## Task brief
Make an exact copy of the data below, leaving out every picture.

## Stored data
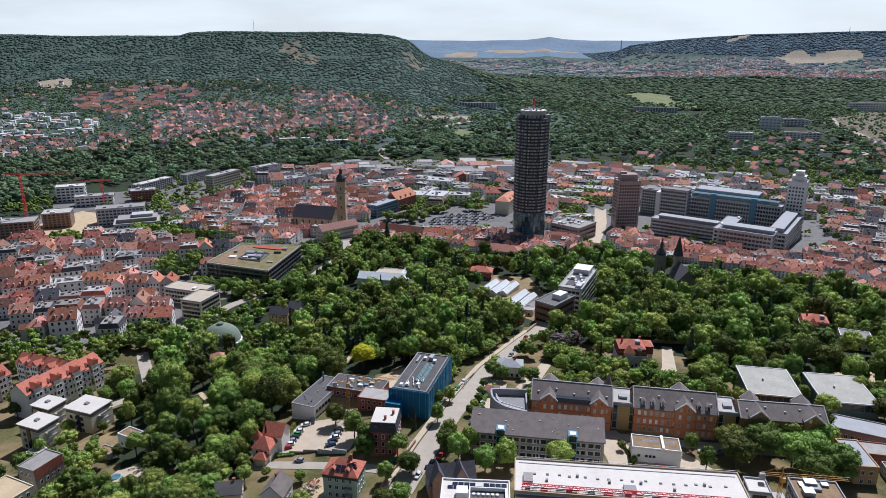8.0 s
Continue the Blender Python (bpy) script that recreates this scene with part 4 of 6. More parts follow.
def rubble_heap():
    rnd = random.Random(44)
    t = thing("rubble_heap", "heap of broken slabs, earth and roof tiles", "rubble", pose(-29, 146.5, ground(-29, 146.5)))
    s = Shape()
    for _ in range(46):
        a, r = rnd.uniform(0, 6.28), rnd.uniform(0, 4.2)
        x, y, z, e = r * math.cos(a), 1.3 * r * math.sin(a), max(0.2, 2.4 - 0.55 * r), rnd.uniform(0.4, 1.3)
        m = pose(x, y, z, rnd.uniform(-50, 50), rnd.uniform(-50, 50), rnd.uniform(0, 360))
        k = rnd.choice((0, 0, 0, 1, 0, 2))
        v = [m @ Vector(p) for p in ((-e, -e * 0.6, -0.2), (e, -e * 0.7, -0.2), (e * 0.8, e * 0.6, -0.2), (-e, e * 0.5, -0.2), (-e * 0.9, -e * 0.6, 0.2), (e, -e * 0.5, 0.2), (e * 0.7, e * 0.6, 0.2), (-e, e * 0.4, 0.2))]
        s.solid(v, [(3, 2, 1, 0), (4, 5, 6, 7), (0, 1, 5, 4), (1, 2, 6, 5), (2, 3, 7, 6), (3, 0, 4, 7)], k)
    tagged(part("slab_pile", s, (SAND, CONCRETE, TILE_NEW), t), kind="stuff")
    part("earth", Shape().drum(0, 0, -0.5, 1.6, 4.4, 1.2, n=14), SAND, t)


earth_bank()
rubble_heap()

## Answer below
8.0 s
Continue the Blender Python (bpy) script that recreates this scene with part 4 of 6. More parts follow.
def rubble_heap():
    rnd = random.Random(44)
    t = thing("rubble_heap", "heap of broken slabs, earth and roof tiles", "rubble", pose(-29, 146.5, ground(-29, 146.5)))
    s = Shape()
    for _ in range(46):
        a, r = rnd.uniform(0, 6.28), rnd.uniform(0, 4.2)
        x, y, z, e = r * math.cos(a), 1.3 * r * math.sin(a), max(0.2, 2.4 - 0.55 * r), rnd.uniform(0.4, 1.3)
        m = pose(x, y, z, rnd.uniform(-50, 50), rnd.uniform(-50, 50), rnd.uniform(0, 360))
        k = rnd.choice((0, 0, 0, 1, 0, 2))
        v = [m @ Vector(p) for p in ((-e, -e * 0.6, -0.2), (e, -e * 0.7, -0.2), (e * 0.8, e * 0.6, -0.2), (-e, e * 0.5, -0.2), (-e * 0.9, -e * 0.6, 0.2), (e, -e * 0.5, 0.2), (e * 0.7, e * 0.6, 0.2), (-e, e * 0.4, 0.2))]
        s.solid(v, [(3, 2, 1, 0), (4, 5, 6, 7), (0, 1, 5, 4), (1, 2, 6, 5), (2, 3, 7, 6), (3, 0, 4, 7)], k)
    tagged(part("slab_pile", s, (SAND, CONCRETE, TILE_NEW), t), kind="stuff")
    part("earth", Shape().drum(0, 0, -0.5, 1.6, 4.4, 1.2, n=14), SAND, t)


earth_bank()
rubble_heap()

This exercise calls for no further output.